Despite knowing the news was coming it was still a shock for some, but those of us that went through this once before when the St. Louis Blues moved the Worcester IceCats away ten years ago are making sure “the next generation”, as friend Rich calls them, knows that despite the team leaving it doesn’t mean friendships end. In fact, if evidence from last time is any indication those friendships get stronger. But I digress a bit.

On Saturday the Booster Club had a bus trip to Albany set up, and despite the heavily falling snow it was still a pretty good turnout. With it being a long drive the bus made a scheduled stop at a rest area off the Mass Pike in Lee, Massachusetts. While everyone was stretching their legs and grabbing a quick snack a couple of folks, seeing we were wearing WorSharks jerseys, came over to us to talk about us losing our team. They were from Adirondack, another AHL city that’s going to see their team leave heading out to the west coast. It was a nice conversation, talking about the potential for other lower level teams moving into the abandoned markets.

We got to Albany a little later than we were hoping to because of the snow, so into the Times Union Center most of us went. As we walked around the concourse a few folks stopped me and asked about the trip from Worcester (it was snowing in Albany too from the same storm), and briefly touched on our losing the team. It was the kind of friendly conversation that you’d see in many AHL arenas. After finding our seats Rich and I quickly decided there wasn’t enough leg room so we moved to a different location where we could spread out a little.

The WorSharks ended up winning the game in overtime, sending the home team fans out maybe not in the best of moods. In those situations it’s usually best to keep quiet and just go about your business hoping no drunken opposing fans start trouble. A few of us gathered to keep watch on some of our group that have been known to get into altercations, but nothing like that came even close to happening. After the crowd thinned out I headed down the stairs toward the rest rooms.

A few minutes later as I was at the bottom of the stairs waiting for my wife to come out of the ladies room I noticed a man and a young boy, I’m guessing age seven or so, looking over in my direction. Within a few seconds they walked over to me and the boy said, “That’s a cool jersey”. I was wearing the WorSharks teal 5th anniversary jersey, and said thanks and told him what it was and who the player was (#35, goaltender Harri Sateri, who isn’t on the team anymore).

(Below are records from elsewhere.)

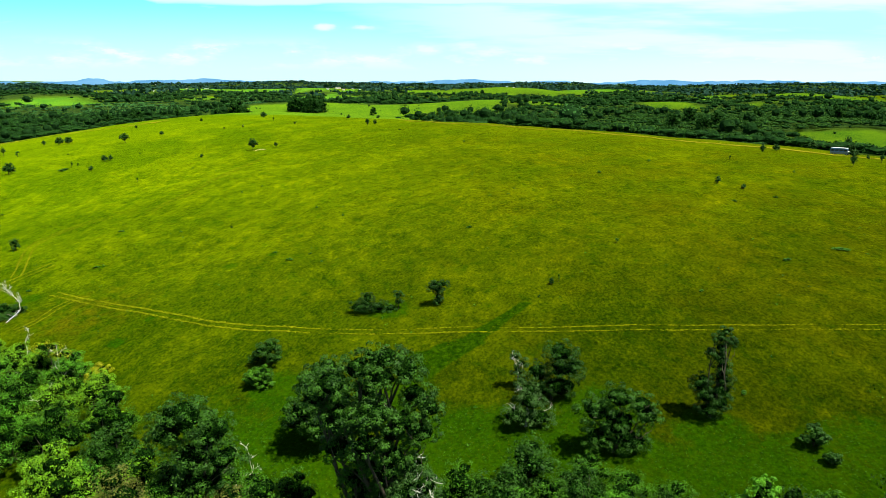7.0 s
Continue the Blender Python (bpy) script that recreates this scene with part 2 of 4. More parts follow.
def make_blades():
    k = Mat("grass_blades")
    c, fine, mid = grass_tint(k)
    c = k.mix(0.4, c, k.mix(k.island(), (0.0300, 0.0600, 0.0008), (0.1425, 0.1613, 0.0015)))
    k.done(c, 0.9, 0.0)
    t = k.n.new("ShaderNodeBsdfTranslucent")
    k.l.new(c, t.inputs[0])
    s = k.n.new("ShaderNodeMixShader")
    s.inputs[0].default_value = 0.5
    k.l.new(k.b.outputs[0], s.inputs[1])
    k.l.new(t.outputs[0], s.inputs[2])
    k.l.new(s.outputs[0], k.out.inputs[0])
    return k.m


BLADES = make_blades()


def plain(name, dark, light, scale=3.0, rough=0.8, spec=0.3, metal=0.0, stretch=(1, 1, 1)):
    k = Mat(name)
    v = k.noise(scale, 5, 0.6, stretch)
    k.bump(v, 0.3, 0.03)
    return k.done(k.mix(k.span(v, 0.3, 0.7), dark, light), rough, spec, metal)


STRAW = plain("straw", (0.066, 0.084, 0.0010), (0.130, 0.136, 0.0030), 1.2, 0.9, 0.0)
DIRT = plain("dirt", (0.150, 0.140, 0.004), (0.260, 0.235, 0.014), 0.5, 0.95, 0.0)
WHITE = plain("white_paint", (0.50, 0.50, 0.50), (0.60, 0.60, 0.59), 2.0, 0.35, 0.5)
GREY_PAINT = plain("grey_paint", (0.10, 0.11, 0.13), (0.16, 0.17, 0.19), 2.0, 0.4, 0.4)
RUBBER = plain("rubber", (0.015, 0.015, 0.015), (0.03, 0.03, 0.03), 20, 0.8, 0.2)
STEEL = plain("steel", (0.35, 0.35, 0.36), (0.5, 0.5, 0.5), 10, 0.35, 0.5, 0.9)
DARK_TRIM = plain("dark_trim", (0.02, 0.02, 0.025), (0.04, 0.04, 0.045), 10, 0.4, 0.5)
BLUE_PAINT = plain("blue_paint", (0.05, 0.09, 0.26), (0.07, 0.12, 0.32), 3, 0.3, 0.5)
ROOF_TILE = plain("roof_tile", (0.16, 0.12, 0.10), (0.26, 0.20, 0.17), 4, 0.9, 0.1)
WALL_PAINT = plain("wall_paint", (0.70, 0.68, 0.63), (0.82, 0.80, 0.76), 1.0, 0.9, 0.2)
GLASS = plain("window_glass", (0.015, 0.02, 0.025), (0.03, 0.035, 0.04), 2.0, 0.2, 0.5)


# ---- mesh helpers ----
def mesh_of(name, verts, faces, smooth=False):
    """A mesh from an array of points and an array of triangles or quads."""
    verts, faces = np.asarray(verts, np.float32), np.asarray(faces, np.int32)
    me = bpy.data.meshes.new(name)
    n, k = faces.shape
    me.vertices.add(len(verts))
    me.vertices.foreach_set("co", verts.ravel())
    me.loops.add(n * k)
    me.loops.foreach_set("vertex_index", faces.ravel())
    me.polygons.add(n)
    me.polygons.foreach_set("loop_start", np.arange(n, dtype=np.int32) * k)
    me.polygons.foreach_set("use_smooth", np.full(n, smooth))
    me.update(calc_edges=True)
    return me


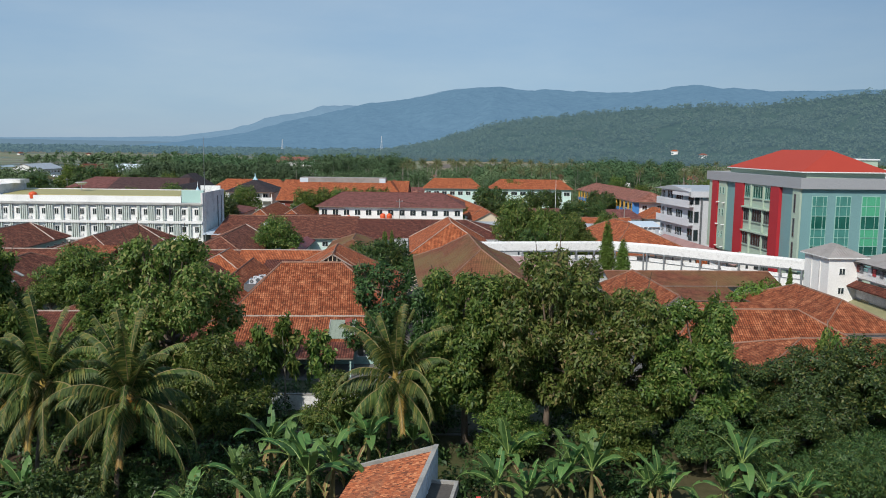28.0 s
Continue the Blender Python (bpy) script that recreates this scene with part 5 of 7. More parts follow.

I figured that was going to be the end of the conversation when he said something that surprised me. “I don’t like it when the Devils lose, but my dad says you’re going to lose your team next year so it’s okay that you won today. That way maybe you won’t be sad”.

I was stunned to silence.

What do you say to something like that? I just stood there staring at the kid, not believing what I had just heard. I mumbled something like “thanks, I appreciate it”. Without missing a beat he quickly added “You know, you could always move to Albany and root for the Devils”. I laughed at that, and then he stuck his hand out. I shook it, and then his dad’s who added “Good luck, have a safe trip” as they walked out the door. I walked back up the stairs half in a daze, totally forgetting I was waiting for my wife.

I told those gathered at the top of the stairs about what happened and everyone thought it was awesome and got a chuckle out of it. But all through the bus ride home I was thinking there was a bigger picture here. Some seven year old kid convinced his dad to walk over to a complete stranger–and those that know me know I’m not exactly the friendliest looking fellow–so he could say he was sorry I was losing my team. I’m thinking it may have been bothering him from the moment his dad told him, and the offer to come to Albany and root for his team was his solution.

The Albany Devils may have lost the game, but that young man earned a victory that I hope he carries with him forever: that with good sportsmanship in the end you always win.